Even the best attempts at creating some normalcy can be waylaid these days.
For roughly three weeks, most of the Ohio State men’s basketball team has been on campus and slowly progressing toward resuming team activities during a nationwide coronavirus pandemic.
The return has been a measured one, featuring limited access to facilities, strict adherence to mask-wearing and even walking instructions via arrows taped onto hallways within Value City Arena. The steps are among many designed to keep the Buckeyes as safe as possible while preparing for a season they hope will begin as scheduled.
And despite the ominous undertones to Wednesday evening’s announcement that Ohio State is halting voluntary workouts for all seven teams currently on campus, it didn’t have much impact on what coach Chris Holtmann and his staff are planning for the coming weeks.
"I think the only way to look at it is to prepare as if the season is going to go on as planned, understanding there could be some changes," Holtmann said in an interview a few hours before the university’s announcement. "It’s a very fluid situation."
OSU players spent a week getting tested for COVID-19, getting acclimated to the new environment and being evaluated by the training staff before being allowed limited access to the practice gym, where only one ball and one player were allowed per basket.
Players can’t participate in individual skill workouts under coach supervision until July 20, giving them this time period to work out under the watch of strength and conditioning coach Quadrian Banks.
Players must wear masks inside the facility, have their temperature taken and fill out a questionnaire regarding any symptoms they might have experienced during the previous 24 hours. If they want to work out in the practice gym after lifting in groups of three or four, they are limited to no more than seven players at a time.
The locker room remains off limits, and players have to follow arrows taped to the floor instructing them to stick to one side of the hallway.
"All of those things have been an adjustment for all of us, but when I’ve been down there and those guys have not been working out and they’ve just been talking, I would say all of our guys have had a mask on," Holtmann said. "They’ve been really good about it."
The current pause in workouts is expected to last roughly a week, multiple sources have told The Dispatch.
Reached for comment following Wednesday’s announcement, Holtmann said, "I was advised by our medical team that the university was temporarily shutting down workouts for all of our fall athletes that are on campus, but I expect them to resume here before long."

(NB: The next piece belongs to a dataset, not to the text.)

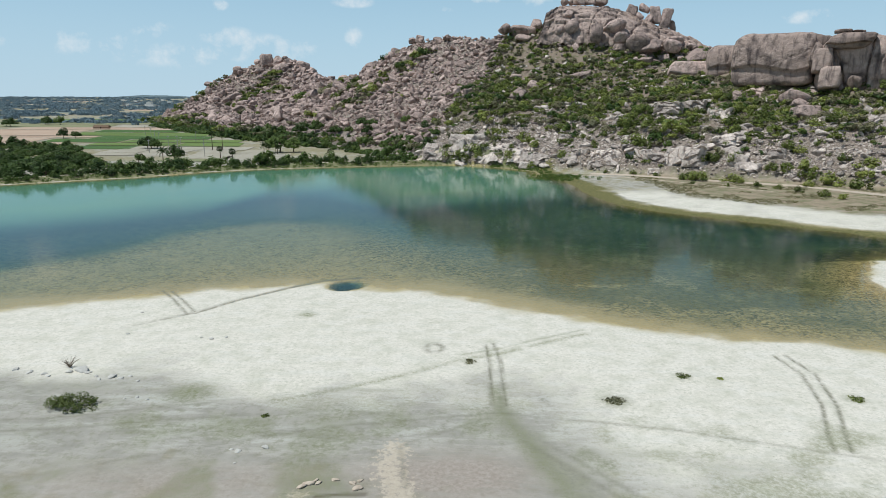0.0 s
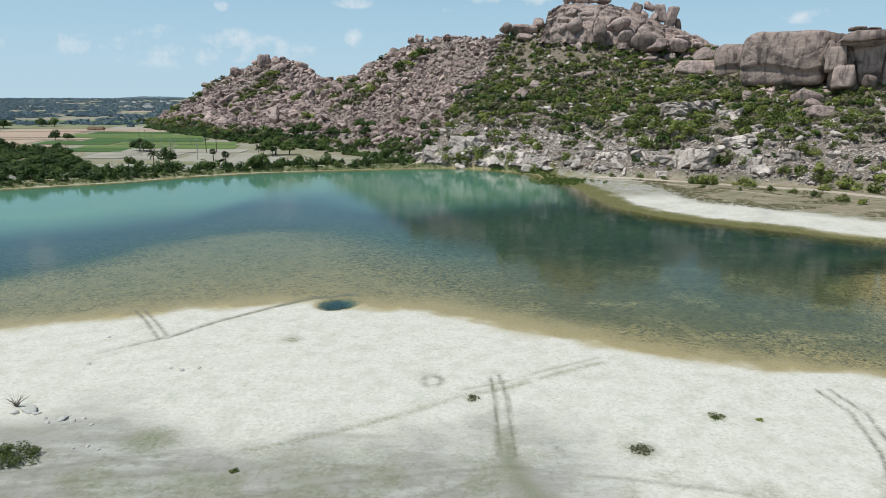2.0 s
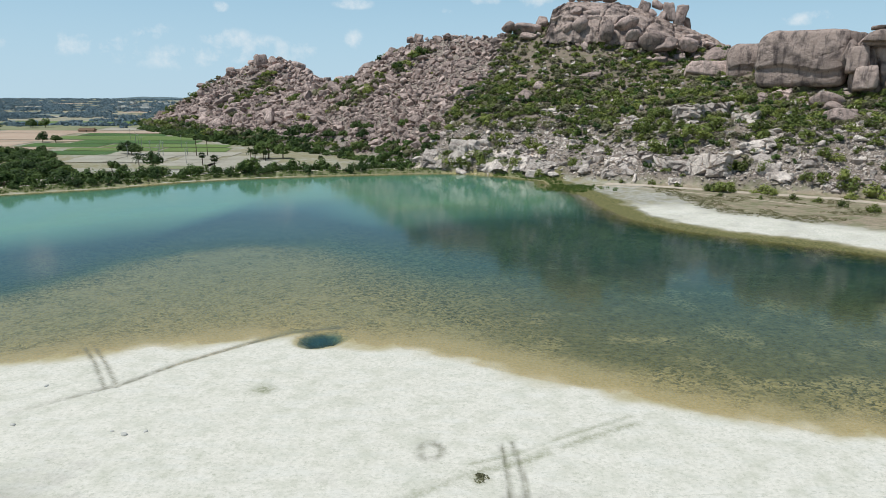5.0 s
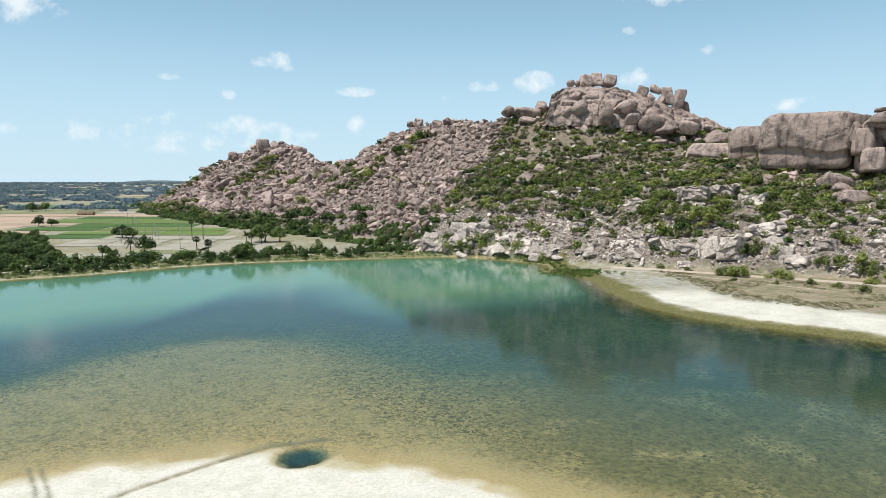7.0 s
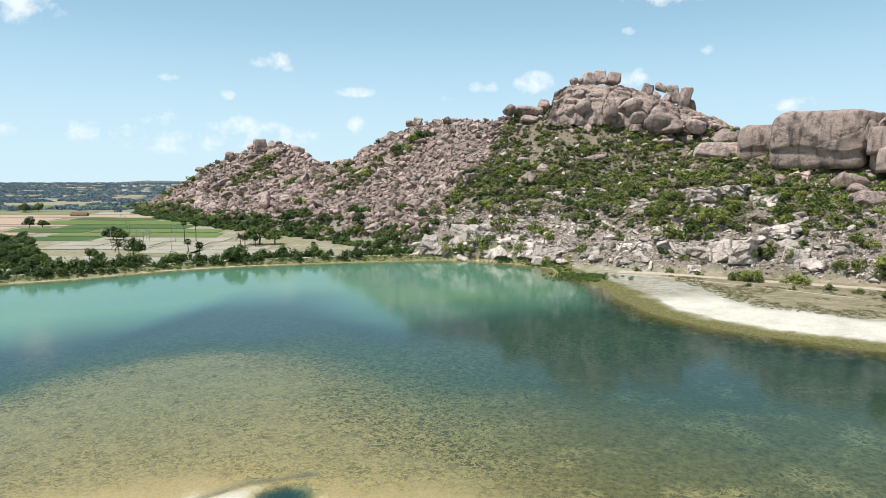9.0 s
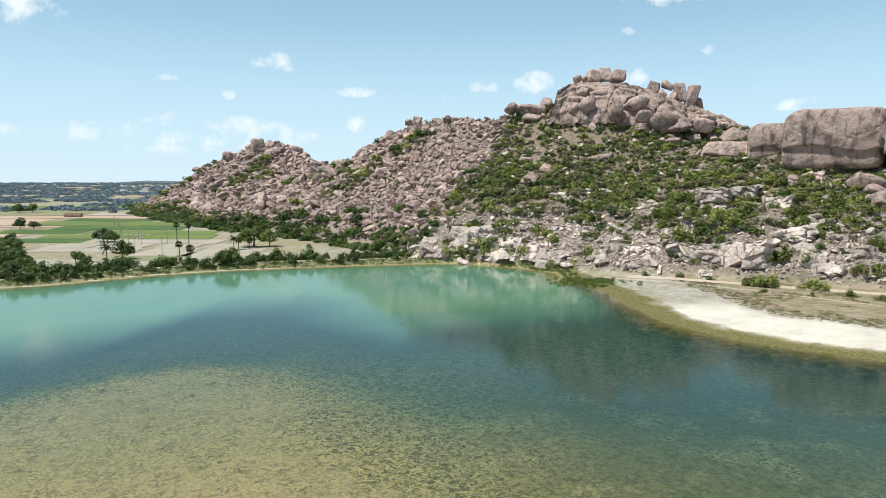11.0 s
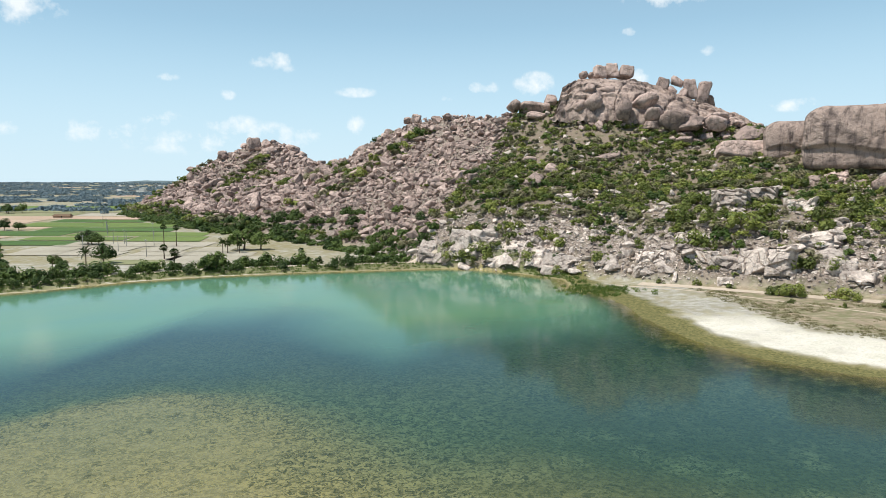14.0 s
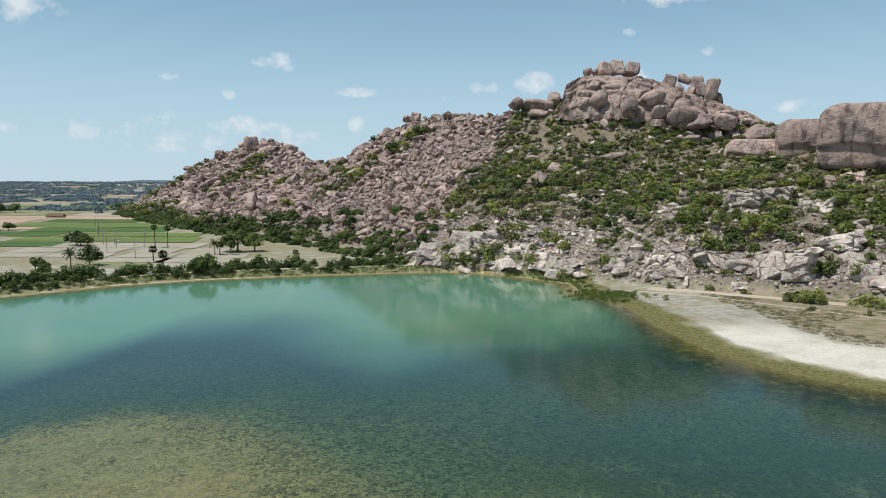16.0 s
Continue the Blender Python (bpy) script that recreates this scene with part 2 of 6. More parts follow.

Injured players including Musa Jallow (ankle), Justice Sueing (foot) and Seth Towns (knee) are progressing toward hopefully returning to full action this fall. No one among that group is there yet, but Holtmann said Jallow and Sueing are a little further along when it comes to running and jumping.
"What’s their exact time frame? I think it’s a little open-ended on all three," Holtmann said. "We’ll know more by the end of the summer."
Another unidentified player is dealing with a shoulder issue suffered while working out and playing during open gym sessions back home, Holtmann said.
The Buckeyes will remain on campus through Aug. 5, at which point they will be sent home until fall semester begins later that month. Graduate transfer Abel Porter will leave early, Holtmann said, because he and his wife are expecting a baby girl.
Meanwhile, conversations about racial injustice continue within the program. Guest speakers such as Clark Kellogg and Joshua Perry have addressed the team, players are being registered to vote and team bonding activities are limited but at a premium on a team with five new faces.
Holtmann remains optimistic about where everything is headed.
"I feel confident that we’re going to have a season, yet I understand that it’s out of our control in many ways," Holtmann said. "I think you have to prepare and plan as if it’s going to be a season that’s going to begin (with) practice in late September and exhibition games in late October and real games in early November. And if we need to adjust, we can adjust."